*EXERCISE REQUIREMENTS*: Write out exactly the lines below that run from the one containing "# ---- helpers" through the one containing "of a camera", both included, with no other lines.
-=-=-=-=-
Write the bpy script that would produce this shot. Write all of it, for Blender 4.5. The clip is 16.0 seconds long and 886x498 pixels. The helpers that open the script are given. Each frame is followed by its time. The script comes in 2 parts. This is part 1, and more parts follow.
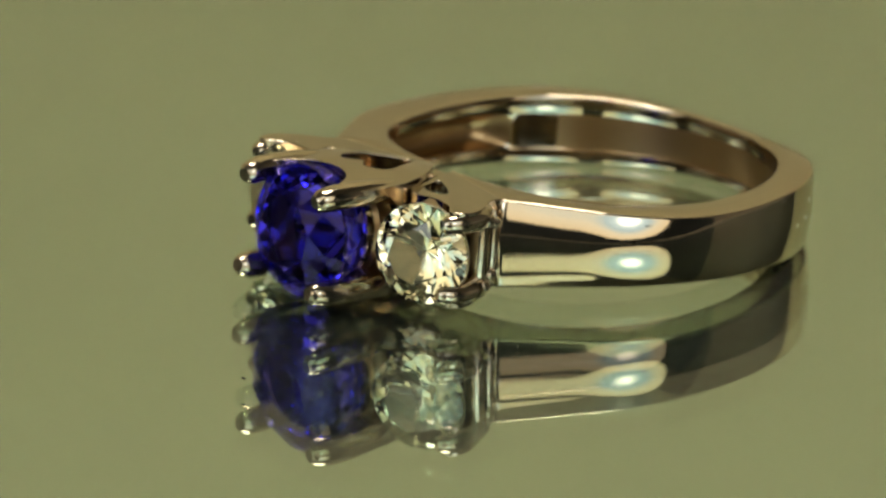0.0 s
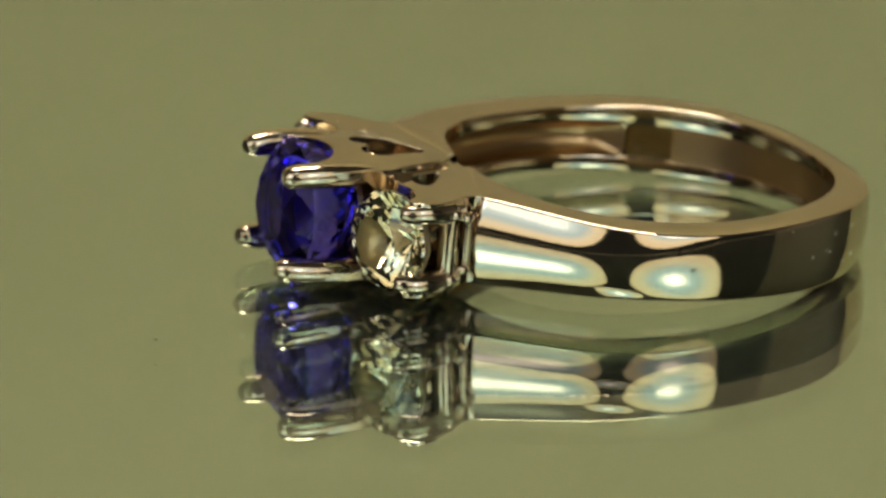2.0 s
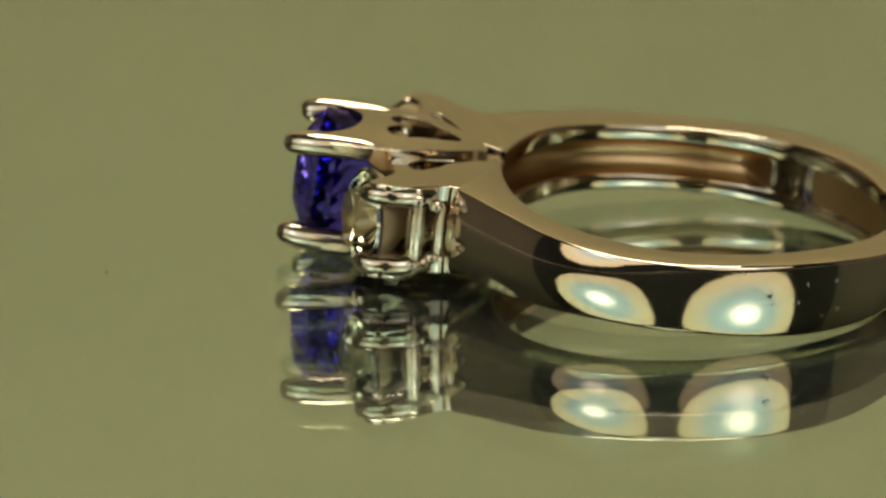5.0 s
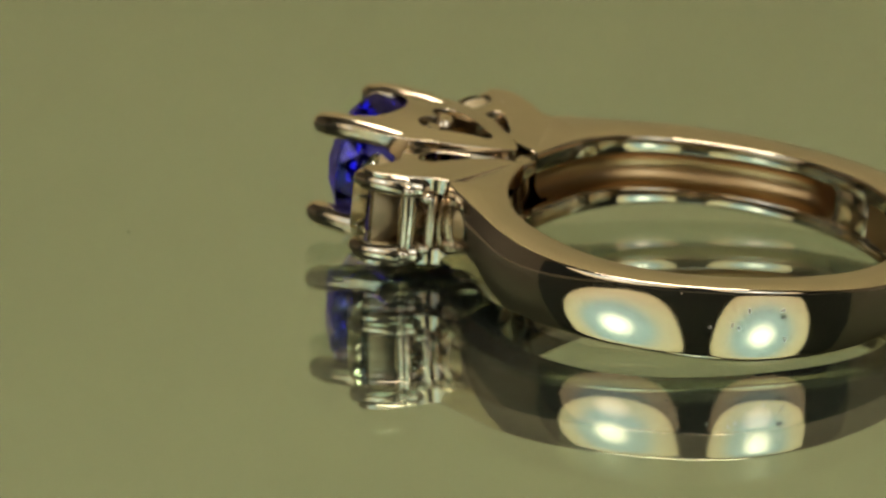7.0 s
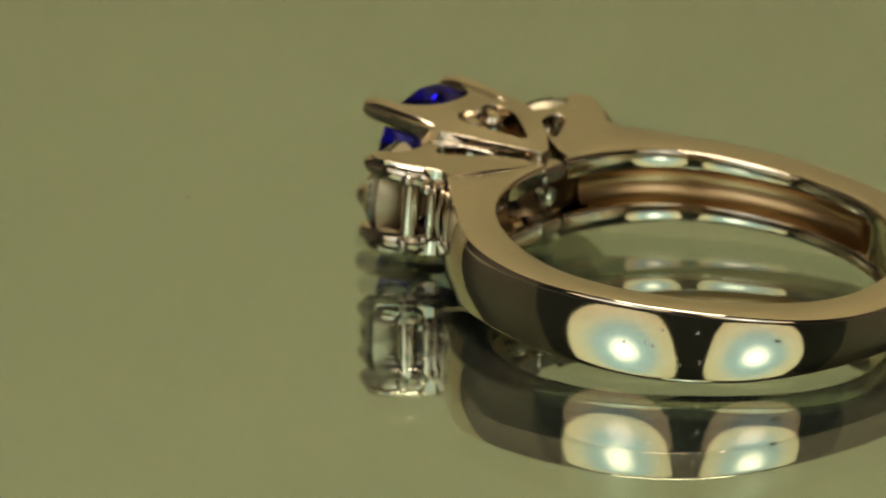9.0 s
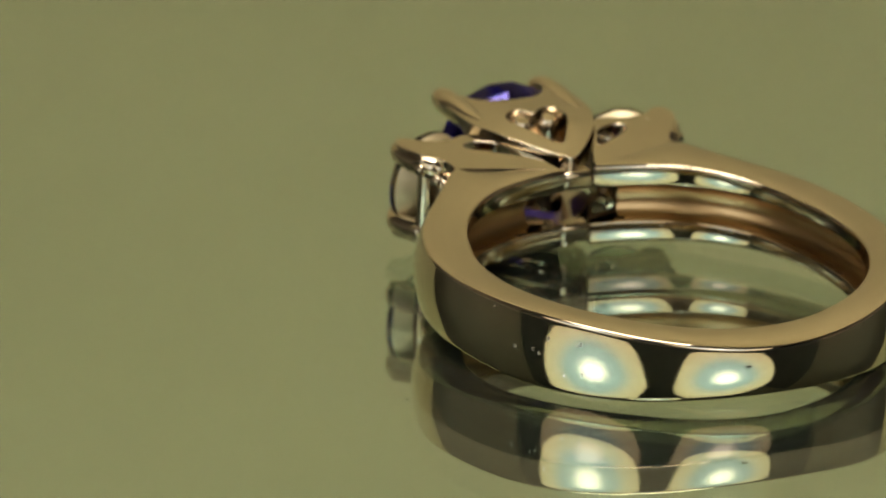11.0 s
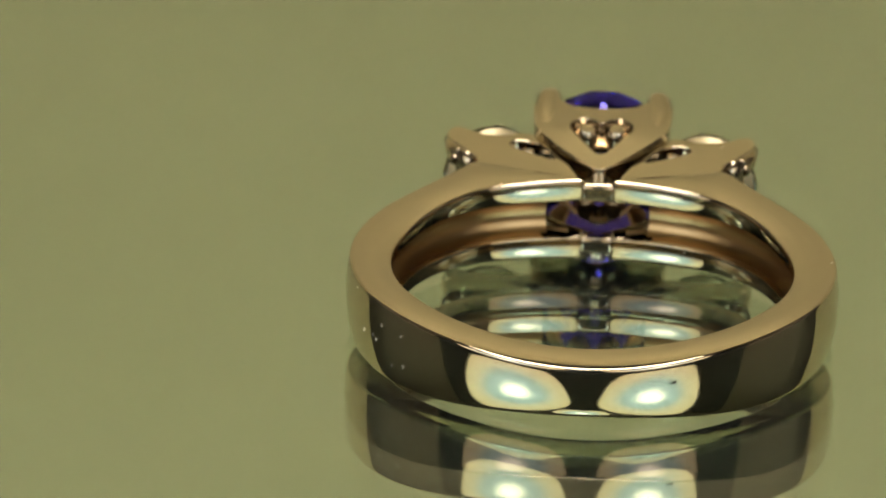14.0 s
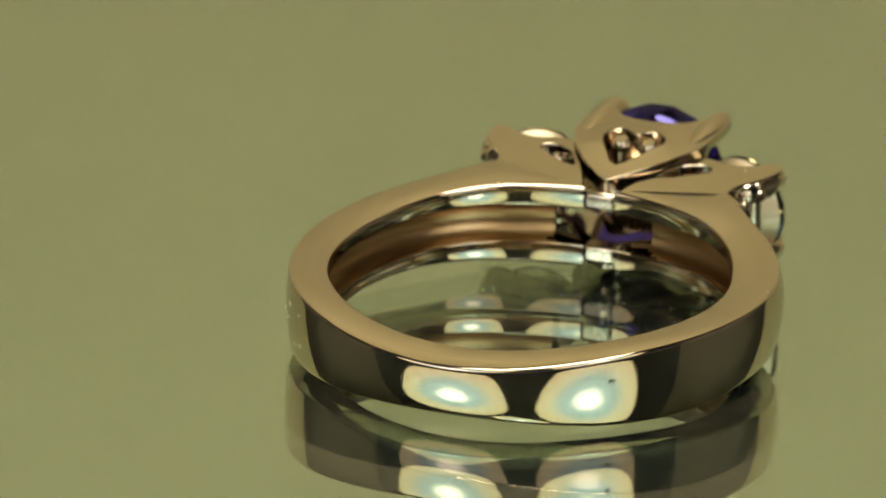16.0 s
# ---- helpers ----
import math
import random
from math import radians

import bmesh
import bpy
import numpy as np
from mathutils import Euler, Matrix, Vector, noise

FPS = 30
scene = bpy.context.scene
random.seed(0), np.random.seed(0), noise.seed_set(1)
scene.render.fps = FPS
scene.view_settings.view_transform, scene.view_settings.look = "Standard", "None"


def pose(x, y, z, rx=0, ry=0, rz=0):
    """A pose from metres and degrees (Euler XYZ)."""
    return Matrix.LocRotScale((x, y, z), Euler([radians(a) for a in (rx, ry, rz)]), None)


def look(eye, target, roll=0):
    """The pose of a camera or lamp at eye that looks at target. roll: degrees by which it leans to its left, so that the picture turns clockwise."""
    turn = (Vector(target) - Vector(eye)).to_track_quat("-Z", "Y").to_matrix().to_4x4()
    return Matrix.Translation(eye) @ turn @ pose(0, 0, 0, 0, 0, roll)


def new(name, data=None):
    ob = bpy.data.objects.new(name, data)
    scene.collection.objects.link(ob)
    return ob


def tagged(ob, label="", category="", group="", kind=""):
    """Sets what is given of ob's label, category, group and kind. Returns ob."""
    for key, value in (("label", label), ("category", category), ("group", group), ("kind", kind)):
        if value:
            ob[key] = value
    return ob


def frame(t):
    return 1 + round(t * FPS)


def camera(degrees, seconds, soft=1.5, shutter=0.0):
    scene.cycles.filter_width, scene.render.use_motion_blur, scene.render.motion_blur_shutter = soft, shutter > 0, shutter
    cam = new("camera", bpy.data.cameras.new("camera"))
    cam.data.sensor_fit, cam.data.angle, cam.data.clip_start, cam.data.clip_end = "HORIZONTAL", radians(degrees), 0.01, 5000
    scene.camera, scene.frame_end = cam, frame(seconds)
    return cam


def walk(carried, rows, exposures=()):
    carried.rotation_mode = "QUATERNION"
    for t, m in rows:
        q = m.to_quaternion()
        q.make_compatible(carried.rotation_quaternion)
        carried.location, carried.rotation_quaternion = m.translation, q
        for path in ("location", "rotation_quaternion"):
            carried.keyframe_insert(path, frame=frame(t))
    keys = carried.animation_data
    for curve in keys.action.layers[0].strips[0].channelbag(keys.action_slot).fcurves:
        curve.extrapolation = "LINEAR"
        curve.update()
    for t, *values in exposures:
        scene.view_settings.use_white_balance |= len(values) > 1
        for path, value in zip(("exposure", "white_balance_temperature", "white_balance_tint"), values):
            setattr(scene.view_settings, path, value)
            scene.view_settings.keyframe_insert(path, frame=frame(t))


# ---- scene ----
MM = 0.001
EYE = Vector((-2.945, -258.378, 90.007)) * MM
PITCH = radians(18.957)
view = look(EYE, EYE + Vector((0, math.cos(PITCH), -math.sin(PITCH))), 1.62)
cam = camera(8.008, 16.0, soft=1.7)
cam.data.dof.use_dof = True
cam.data.dof.focus_distance = 0.257
cam.data.dof.aperture_fstop = 120.0
walk(cam, [(0.0, view), (16.0, view)], exposures=[(0.0, 0.12, 6250, 8), (1.5, 0.04, 6450, 10), (3.0, 0.02, 6500, 10), (9.2, 0.0, 6500, 10), (11.3, 0.05, 6500, 10), (14.0, 0.20, 6500, 10), (16.0, 0.24, 6500, 10)])

# turn of the mirror and the ring about the upright axis, degrees
TURN = [(0.0, 134.2), (0.5, 129.7), (1.0, 124.8), (1.5, 119.9), (2.0, 114.9), (2.5, 110.0), (3.0, 105.0), (3.5, 100.1),
        (4.0, 95.3), (4.5, 90.5), (5, 85.8), (5.5, 81.3), (6, 76.7), (6.5, 72.2), (7.0, 67.7), (7.5, 63.2),
        (8.0, 58.6), (8.5, 53.9), (9.0, 49.1), (9.5, 44.1), (10, 39.1), (10.5, 33.8), (11, 28.8), (11.5, 24.1),
        (12.0, 19.7), (12.5, 15.2), (13.0, 10.4), (13.5, 5.3), (14.0, 0.2), (14.5, -4.6), (15.0, -9.3), (15.5, -13.9),
        (16.0, -18.4)]
RING_PLACE = pose(3.320 * MM, -7.561 * MM, 1.890 * MM, 0, 0, -2.476) @ pose(0, 0, 0, 3.96, 0, 0)

# ---- world ----
world = bpy.data.worlds.new("room_air")
world.use_nodes = True
world.node_tree.nodes["Background"].inputs[0].default_value = (0.05, 0.045, 0.035, 1)
world.node_tree.nodes["Background"].inputs[1].default_value = 0.3
scene.world = world


# ---- materials ----
def material(name):
    m = bpy.data.materials.new(name)
    m.use_nodes = True
    nt = m.node_tree
    nt.nodes.clear()
    out = nt.nodes.new("ShaderNodeOutputMaterial")
    return m, nt, out


def principled(name, color, rough=0.5, metal=0.0, grain=0.0, scale=200.0, bump=0.0, mottle=0.15):
    m, nt, out = material(name)
    b = nt.nodes.new("ShaderNodeBsdfPrincipled")
    nt.links.new(b.outputs[0], out.inputs[0])
    b.inputs["Metallic"].default_value = metal
    tc = nt.nodes.new("ShaderNodeTexCoord")
    n1 = nt.nodes.new("ShaderNodeTexNoise")
    n1.inputs["Scale"].default_value = scale
    n1.inputs["Detail"].default_value = 6
    nt.links.new(tc.outputs["Object"], n1.inputs["Vector"])
    ramp = nt.nodes.new("ShaderNodeMix")
    ramp.data_type = "RGBA"
    ramp.inputs[6].default_value = (*[c * (1 - mottle) for c in color], 1)
    ramp.inputs[7].default_value = (*[min(1, c * (1 + mottle)) for c in color], 1)
    nt.links.new(n1.outputs[0], ramp.inputs[0])
    nt.links.new(ramp.outputs[2], b.inputs["Base Color"])
    rr = nt.nodes.new("ShaderNodeMapRange")
    rr.inputs[3].default_value = max(0.0, rough - grain)
    rr.inputs[4].default_value = rough + grain
    n2 = nt.nodes.new("ShaderNodeTexNoise")
    n2.inputs["Scale"].default_value = scale * 7
    n2.inputs["Detail"].default_value = 4
    nt.links.new(tc.outputs["Object"], n2.inputs["Vector"])
    nt.links.new(n2.outputs[0], rr.inputs[0])
    nt.links.new(rr.outputs[0], b.inputs["Roughness"])
    if bump:
        bp = nt.nodes.new("ShaderNodeBump")
        bp.inputs["Strength"].default_value = bump
        bp.inputs["Distance"].default_value = 0.0001
        nt.links.new(n2.outputs[0], bp.inputs["Height"])
        nt.links.new(bp.outputs[0], b.inputs["Normal"])
    return m


GOLD = principled("white_gold", (0.63, 0.535, 0.41), 0.06, 1.0, 0.02, 900.0, 0.01, 0.04)
GOLD_CAST = principled("white_gold_setting", (0.60, 0.51, 0.39), 0.13, 1.0, 0.04, 1100.0, 0.06, 0.05)
# the same gold, with recess shade and orange interreflection put into its colour
GOLD_SHADED = principled("white_gold_shaded", (0.49, 0.325, 0.165), 0.31, 1.0, 0.04, 700.0, 0.01, 0.08)

# paler matte gold for the added cups that scatter light into the diamonds
GOLD_MATTE = principled("gold_reflector_matte", (0.80, 0.70, 0.48), 0.5, 1.0, 0.1, 900.0, 0.05, 0.06)


def add_specks(m, scale, size, keep):
    """Sparse tiny pits in polished metal."""
    nt = m.node_tree
    b = next(n for n in nt.nodes if n.type == "BSDF_PRINCIPLED")
    old = b.inputs["Roughness"].links[0].from_socket
    tc = next(n for n in nt.nodes if n.type == "TEX_COORD")
    vo = nt.nodes.new("ShaderNodeTexVoronoi")
    vo.inputs["Scale"].default_value = scale
    nt.links.new(tc.outputs["Object"], vo.inputs["Vector"])
    near = nt.nodes.new("ShaderNodeMath")
    near.operation = "LESS_THAN"
    near.inputs[1].default_value = size
    nt.links.new(vo.outputs["Distance"], near.inputs[0])
    sep = nt.nodes.new("ShaderNodeSeparateColor")
    nt.links.new(vo.outputs["Color"], sep.inputs[0])
    some = nt.nodes.new("ShaderNodeMath")
    some.operation = "LESS_THAN"
    some.inputs[1].default_value = keep
    nt.links.new(sep.outputs[0], some.inputs[0])
    both = nt.nodes.new("ShaderNodeMath")
    both.operation = "MULTIPLY"
    nt.links.new(near.outputs[0], both.inputs[0])
    nt.links.new(some.outputs[0], both.inputs[1])
    mad = nt.nodes.new("ShaderNodeMath")
    mad.operation = "MULTIPLY_ADD"
    mad.inputs[1].default_value = 0.45
    nt.links.new(both.outputs[0], mad.inputs[0])
    nt.links.new(old, mad.inputs[2])
    nt.links.new(mad.outputs[0], b.inputs["Roughness"])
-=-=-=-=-
*COMPLETE ANSWER*:
# ---- helpers ----
import math
import random
from math import radians

import bmesh
import bpy
import numpy as np
from mathutils import Euler, Matrix, Vector, noise

FPS = 30
scene = bpy.context.scene
random.seed(0), np.random.seed(0), noise.seed_set(1)
scene.render.fps = FPS
scene.view_settings.view_transform, scene.view_settings.look = "Standard", "None"


def pose(x, y, z, rx=0, ry=0, rz=0):
    """A pose from metres and degrees (Euler XYZ)."""
    return Matrix.LocRotScale((x, y, z), Euler([radians(a) for a in (rx, ry, rz)]), None)


def look(eye, target, roll=0):
    """The pose of a camera or lamp at eye that looks at target. roll: degrees by which it leans to its left, so that the picture turns clockwise."""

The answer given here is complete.